From "[A.D. Alexandrov spaces with curvature bounded below][1]",
Burago, Y. and Gromov, M. and Perel'man, G.,
_Russian Mathematical Surveys_, 47, 1992, p.5:

> A locally complete space $Μ$ with intrinsic metric is called a 
_space with curvature $\ge k$_ if in some neighbourhood $U_x$ 
of each point $x \in M$
the following condition is satisfied: 
(D) for any four (distinct) points $(a, b, c, d)$ in $U_x$ 
we have the inequality 
$\tilde \angle bac + \tilde \angle bad + \tilde \angle cad \le 2\pi$. 
If the space $Μ$ is a one-dimensional manifold and $k > 0$, then we require 
in addition that diam $M$ does not exceed $\pi/\sqrt{k}$.
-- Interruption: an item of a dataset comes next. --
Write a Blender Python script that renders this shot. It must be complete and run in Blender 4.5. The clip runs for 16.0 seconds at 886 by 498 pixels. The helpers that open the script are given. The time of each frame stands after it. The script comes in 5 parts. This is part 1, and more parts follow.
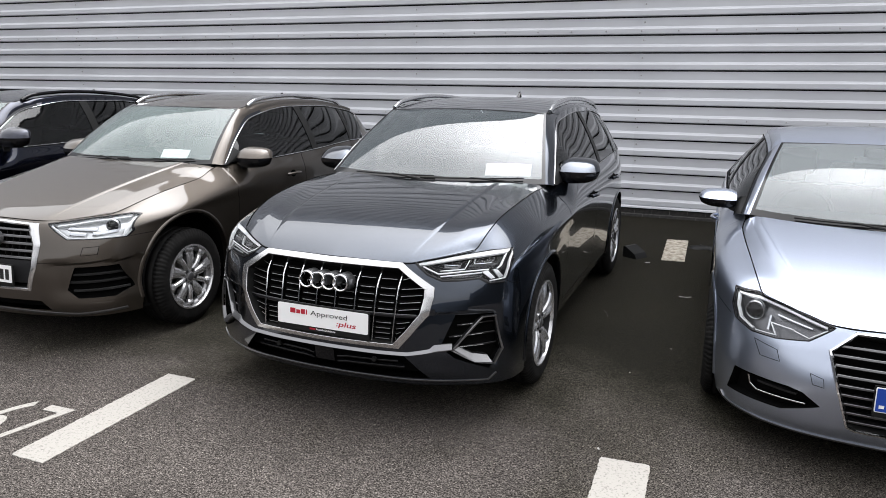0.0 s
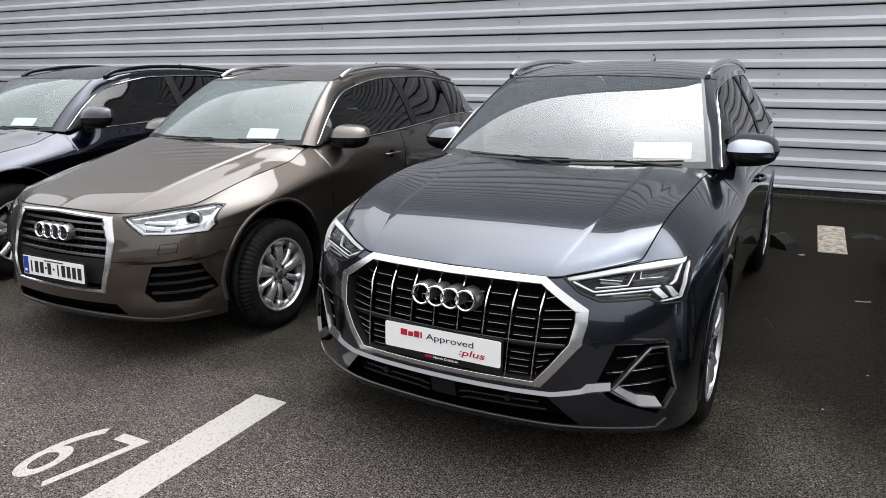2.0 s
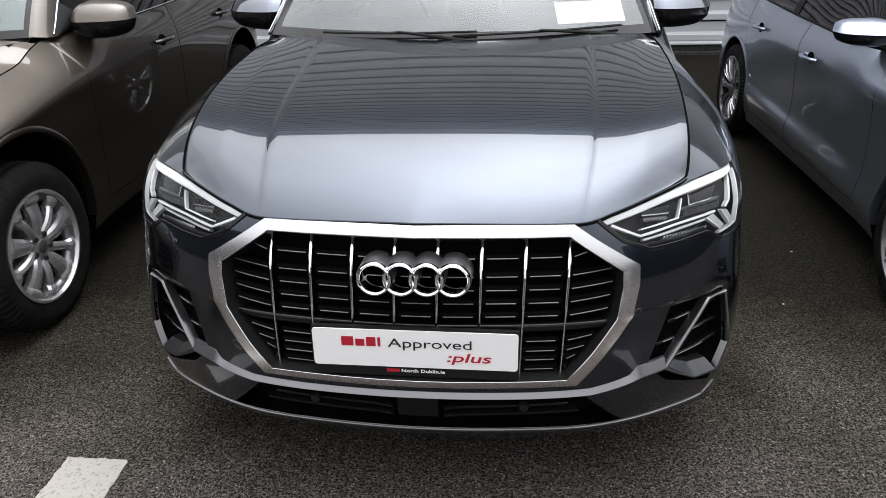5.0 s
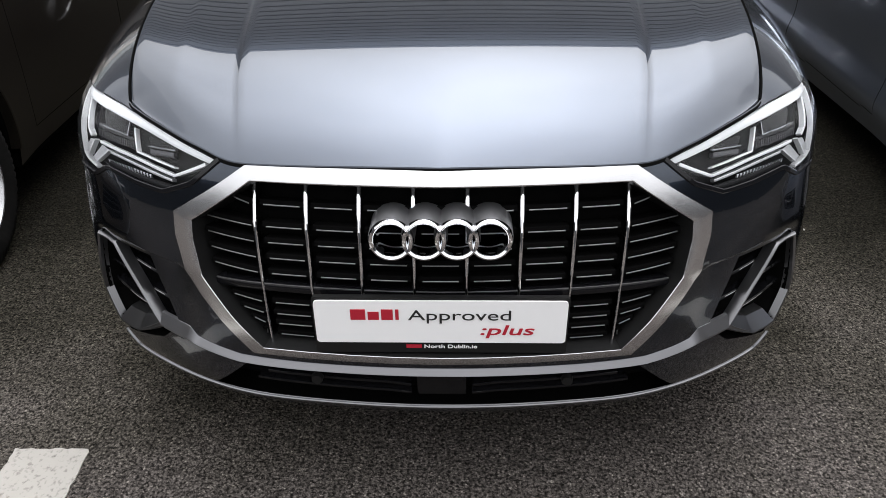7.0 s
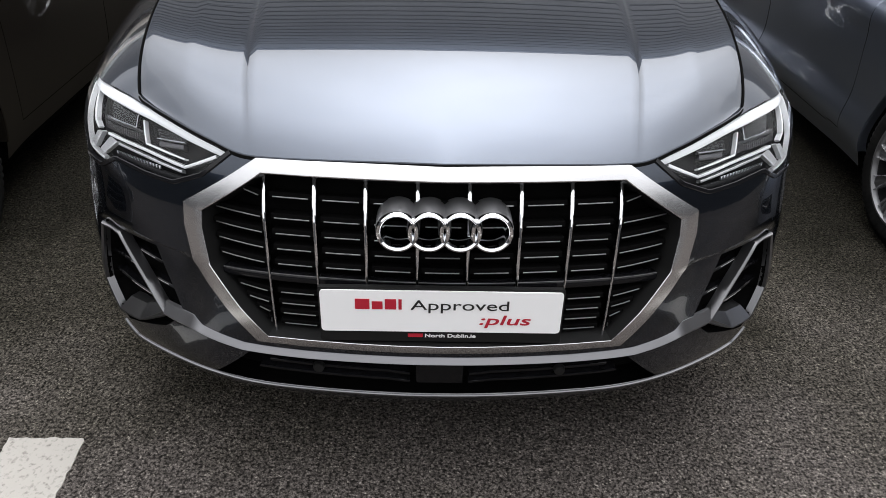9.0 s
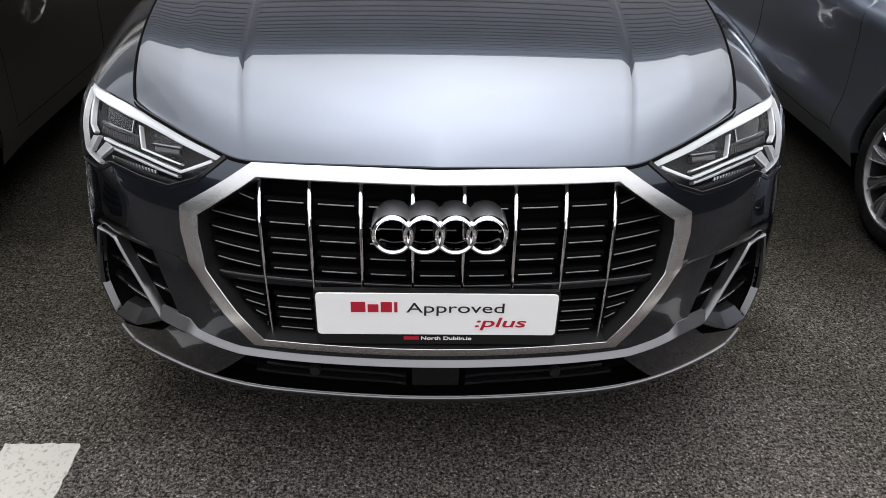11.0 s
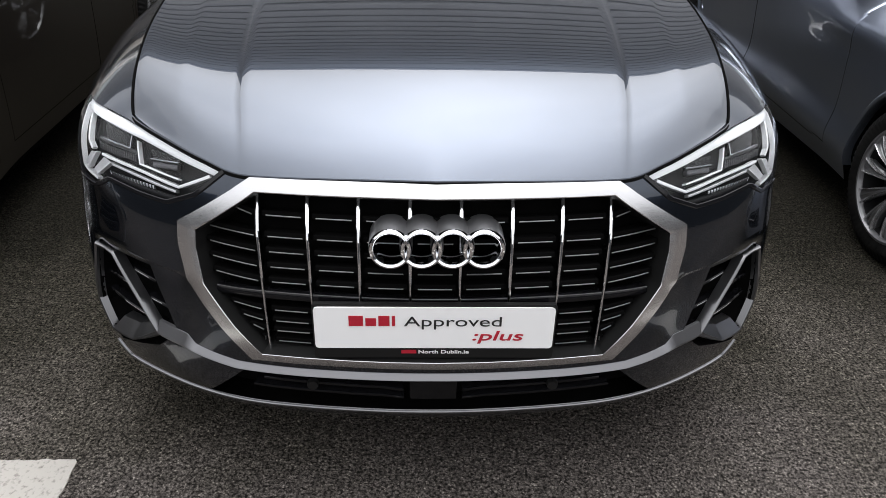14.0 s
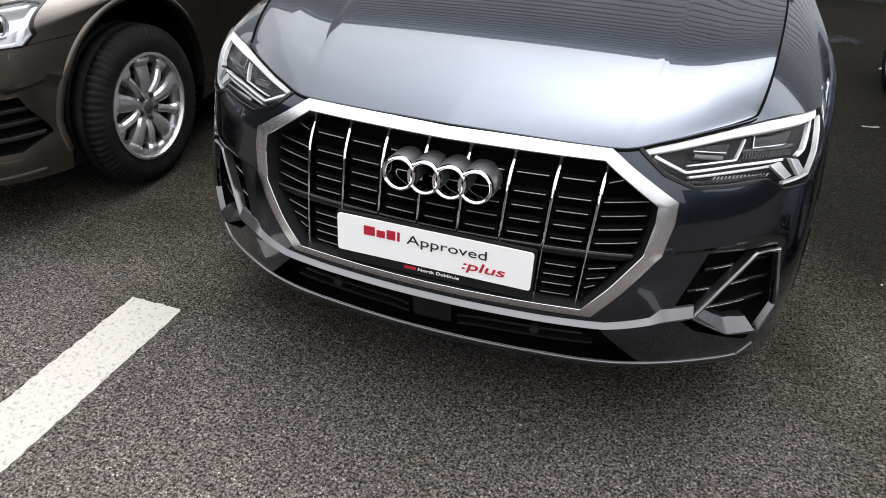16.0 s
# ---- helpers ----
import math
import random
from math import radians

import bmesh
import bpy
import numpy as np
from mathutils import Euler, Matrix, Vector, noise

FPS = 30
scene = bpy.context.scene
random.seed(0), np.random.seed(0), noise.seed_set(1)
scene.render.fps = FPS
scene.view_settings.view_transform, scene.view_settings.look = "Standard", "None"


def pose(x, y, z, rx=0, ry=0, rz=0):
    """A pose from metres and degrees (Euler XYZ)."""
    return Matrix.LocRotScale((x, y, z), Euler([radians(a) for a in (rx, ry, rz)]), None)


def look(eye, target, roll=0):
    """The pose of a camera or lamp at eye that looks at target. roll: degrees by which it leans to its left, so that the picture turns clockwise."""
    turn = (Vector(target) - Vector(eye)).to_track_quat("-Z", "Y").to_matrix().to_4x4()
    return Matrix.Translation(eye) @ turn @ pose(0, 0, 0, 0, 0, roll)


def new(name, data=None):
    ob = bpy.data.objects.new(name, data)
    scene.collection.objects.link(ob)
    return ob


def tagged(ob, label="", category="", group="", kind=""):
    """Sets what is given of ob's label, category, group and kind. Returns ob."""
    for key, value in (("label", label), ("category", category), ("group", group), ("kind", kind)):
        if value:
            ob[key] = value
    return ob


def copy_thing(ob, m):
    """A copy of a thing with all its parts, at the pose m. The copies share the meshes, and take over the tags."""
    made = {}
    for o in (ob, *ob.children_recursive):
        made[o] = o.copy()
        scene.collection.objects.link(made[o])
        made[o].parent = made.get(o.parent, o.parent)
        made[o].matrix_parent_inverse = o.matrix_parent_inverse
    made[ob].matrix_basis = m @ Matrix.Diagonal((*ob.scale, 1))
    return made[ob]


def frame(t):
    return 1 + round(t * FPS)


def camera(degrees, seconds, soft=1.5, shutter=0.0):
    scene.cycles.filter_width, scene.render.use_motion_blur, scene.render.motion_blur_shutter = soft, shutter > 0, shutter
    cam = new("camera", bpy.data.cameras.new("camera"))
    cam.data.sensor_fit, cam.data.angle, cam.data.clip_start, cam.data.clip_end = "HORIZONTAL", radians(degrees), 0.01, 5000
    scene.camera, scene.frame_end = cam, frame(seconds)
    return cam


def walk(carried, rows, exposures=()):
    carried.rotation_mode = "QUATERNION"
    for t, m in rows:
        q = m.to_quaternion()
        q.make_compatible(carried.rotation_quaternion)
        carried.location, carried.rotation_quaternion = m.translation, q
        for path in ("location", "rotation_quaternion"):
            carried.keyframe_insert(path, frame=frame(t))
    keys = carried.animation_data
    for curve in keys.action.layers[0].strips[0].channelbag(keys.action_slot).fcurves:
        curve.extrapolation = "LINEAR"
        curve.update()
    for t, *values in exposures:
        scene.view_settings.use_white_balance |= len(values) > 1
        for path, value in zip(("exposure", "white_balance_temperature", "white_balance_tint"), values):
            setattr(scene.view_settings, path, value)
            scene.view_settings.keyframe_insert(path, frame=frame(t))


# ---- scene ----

(Here  $\tilde \angle pqr$ is the angle at the vertex $\tilde q$ of the triangle 
$\tilde \triangle pqr$
on the two-dimensional "$k$-plane" of curvature $k$, which has side lengths $|pq|$,  $|qr|$,  $|rq|$.)

They say in the _Introduction_, p.1,
> We are talking, roughly speaking, about spaces with an intrinsic metric, for which the conclusion of Toponogov's angle comparison theorem is true (although only in the small).